Avant le scrutin, tous les analystes pronostiquaient ce face-à-face entre les islamistes et les modernistes, Nida Tounes apparaissant comme la seule véritable formation capable de rivaliser avec Ennahda. Ce deuxième scrutin de l’après-Ben Ali devait donc consacrer la bipolarisation de la vie politique tunisienne. Pour autant, le mode de scrutin proportionnel, à un tour, pourrait favoriser aussi les petites formations, qui pourraient ainsi se poser en arbitres. Les formations de l’opposition semblant capables de jouer un rôle sont les libéraux du Massar ou d’Afek Tounes, la gauche nationaliste du Front populaire, ou peut-être un « ovni politique », l'Union patriotique libre (UPL), d’un milliardaire autrefois proche du régime Kadhafi. Sans oublier bien sûr les anciens du parti du président déchu Ben Ali.

Un vote dans le calme et sans irrégularité majeure

Les électeurs tunisiens se sont finalement plus mobilisés qu'en 2011 lors du premier scrutin de l'après-Ben Ali. De longues files d’attente étaient visibles à Tunis dès l’ouverture des bureaux à 7h. Et ce, à la fois dans les quartiers bourgeois comme à la Marsa, ou d'autres quartiers beaucoup plus populaires comme Ettadhame. Puis l'affluence a eu tendance à diminuer en fin de matinée. Mais en fin de soirée, l'instance électorale ISIE évoquait un taux de participation de 61,8%. Selon les observateurs étrangers et tunisiens, le vote s'est par ailleurs déroulé sans irrégularité majeure sur l'ensemble du territoire, même si un certain nombre d'électeurs ont rencontré des difficultés relatives à leur inscription sur les listes électorales.

Deux jours après un affrontement meurtrier entre jihadistes et force de l’ordre en périphérie de Tunis, les autorités craignaient qu’un attentat ne perturbe ce processus démocratique. Environ 80 000 policiers étaient déployés dans l’ensemble du pays pour le vote. Des barrages routiers avaient été mis en place un peu partout et des agents armés de la Garde nationale sécurisaient chaque bureau de vote. Dans la matinée, quelques bureaux ont été fermés pour des raisons de sécurité dans la ville de Kasserine.

Incidents de vote relevés en France

En France, parmi les 180 000 électeurs tunisiens appelés à voter, certains ont fait part d'irrégularités et de manquements dans l'organisation du scrutin. Exemple avec Alia, Tunisienne vivant en France, qui devait voter à Paris. Il y a deux jours, elle a appris par courrier que son bureau serait en fait celui de Boulogne.
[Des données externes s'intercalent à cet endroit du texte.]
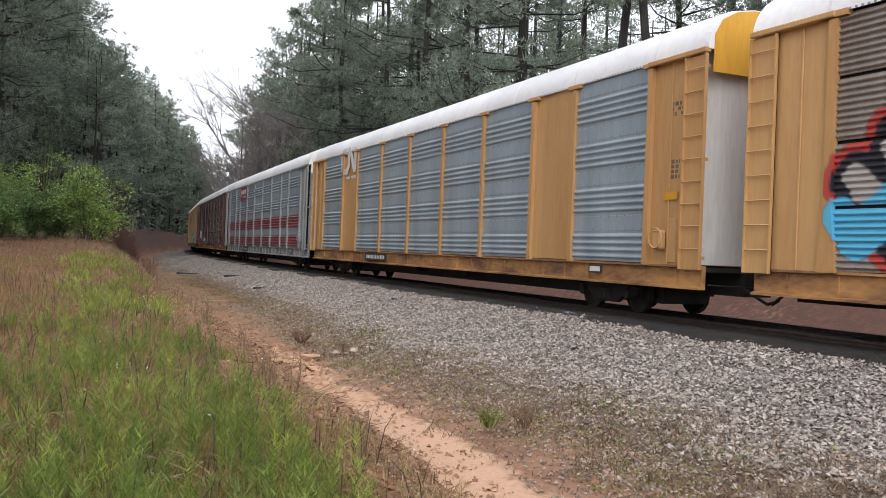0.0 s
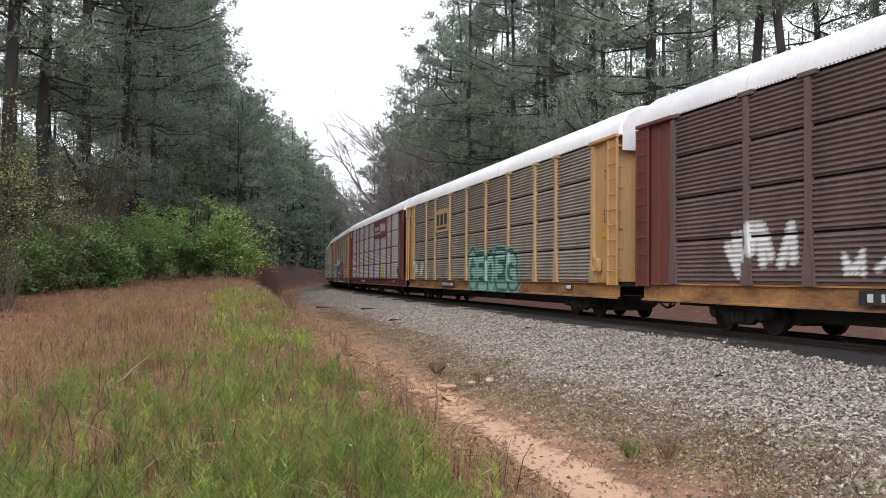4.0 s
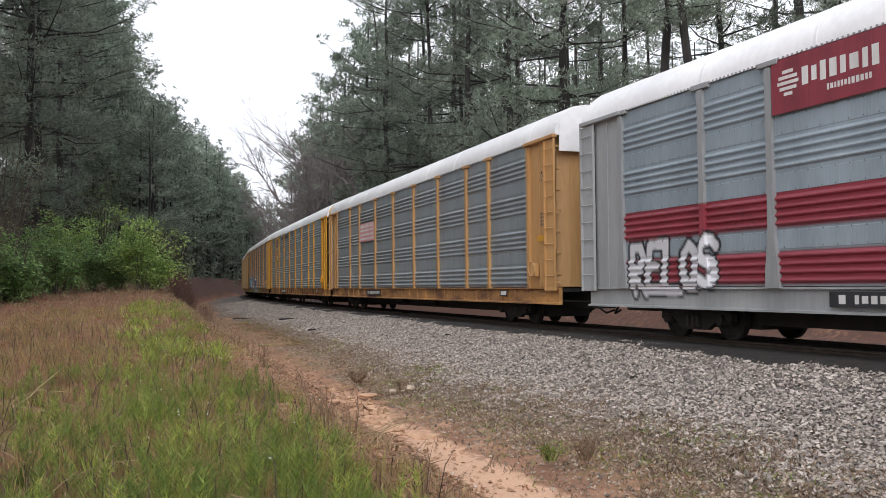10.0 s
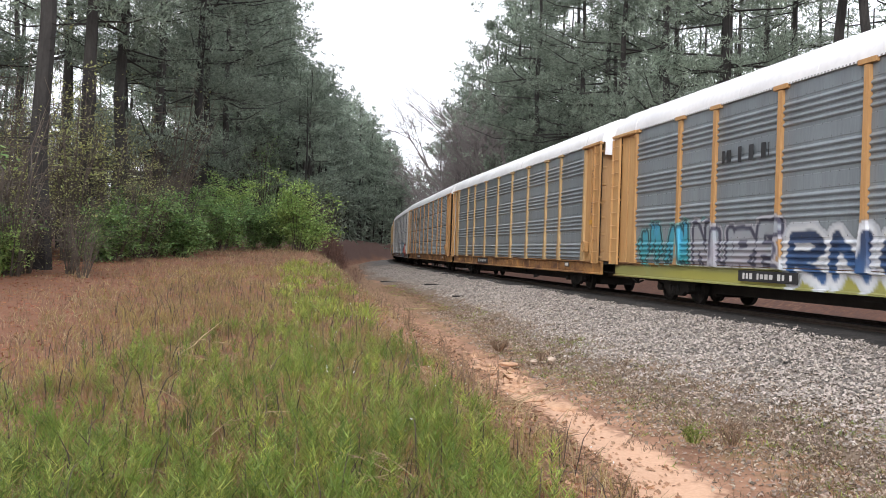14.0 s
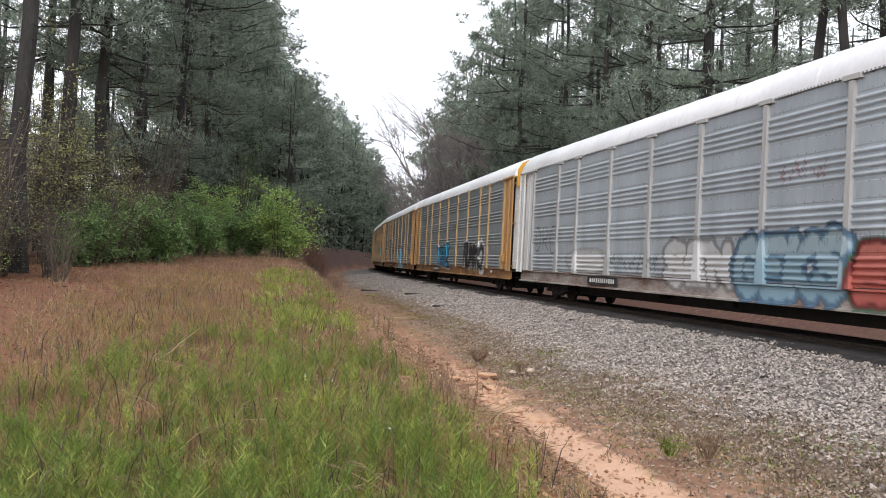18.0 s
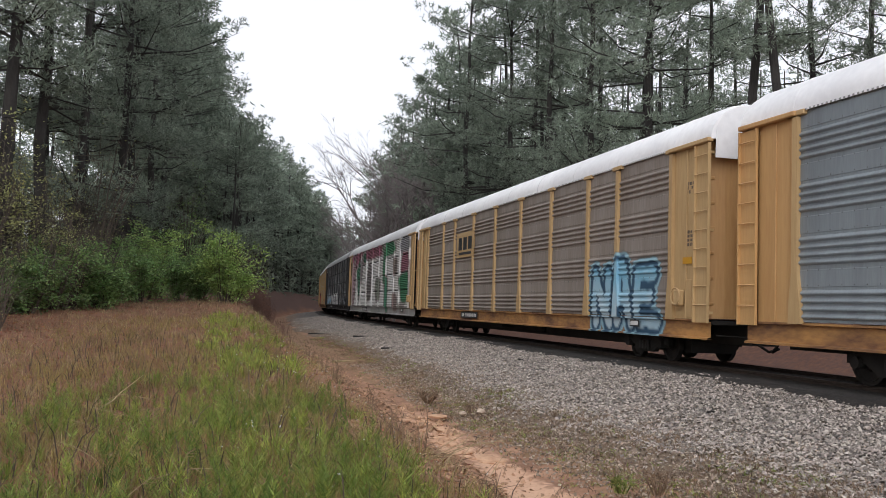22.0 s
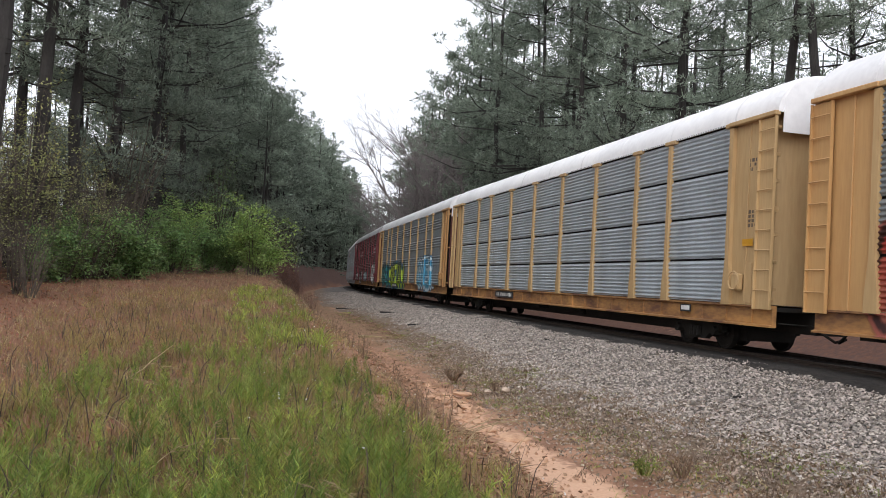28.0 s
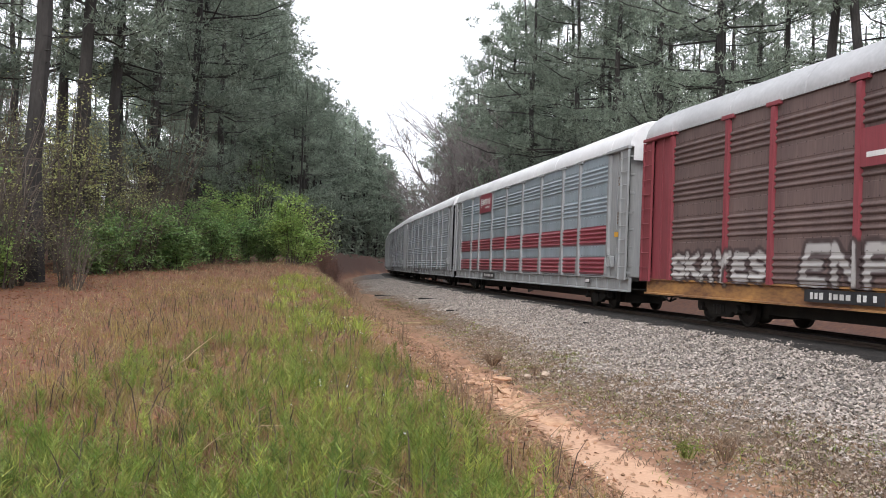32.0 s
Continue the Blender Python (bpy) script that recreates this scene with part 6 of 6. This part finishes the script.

Beaucoup de ses amis auraient vécu la même déconvenue, voyant leur bureau déplacé à plusieurs dizaines de kilomètres, voire en Tunisie.

Selon des électeurs s'exprimant sur Twitter, des bureaux de vote n'auraient jamais ouvert. Selon l'Instance régionale indépendante des élections tunisiennes en France, citée par l'agence de presse turque Anadolu, les bureaux de Laval, Brest et Lorient ont par exemple été déplacés à la dernière minute à Rennes ; celui du Havre à Rouen ; celui de Beauvais, à Creil. Elle n'a pas encore justifié ces problèmes d'organisation.

A Toulouse, une candidate rapportait vers 14h sur Twitter que l'opération de vote avait dû être suspendue à cause de mécontents empêchant l'accès au bureau de vote du consulat. A Asnières, en région parisienne, le président du bureau a rapporté que plusieurs personnes n'ont pas trouvé leur nom sur les listes une fois arrivés au bureau de vote.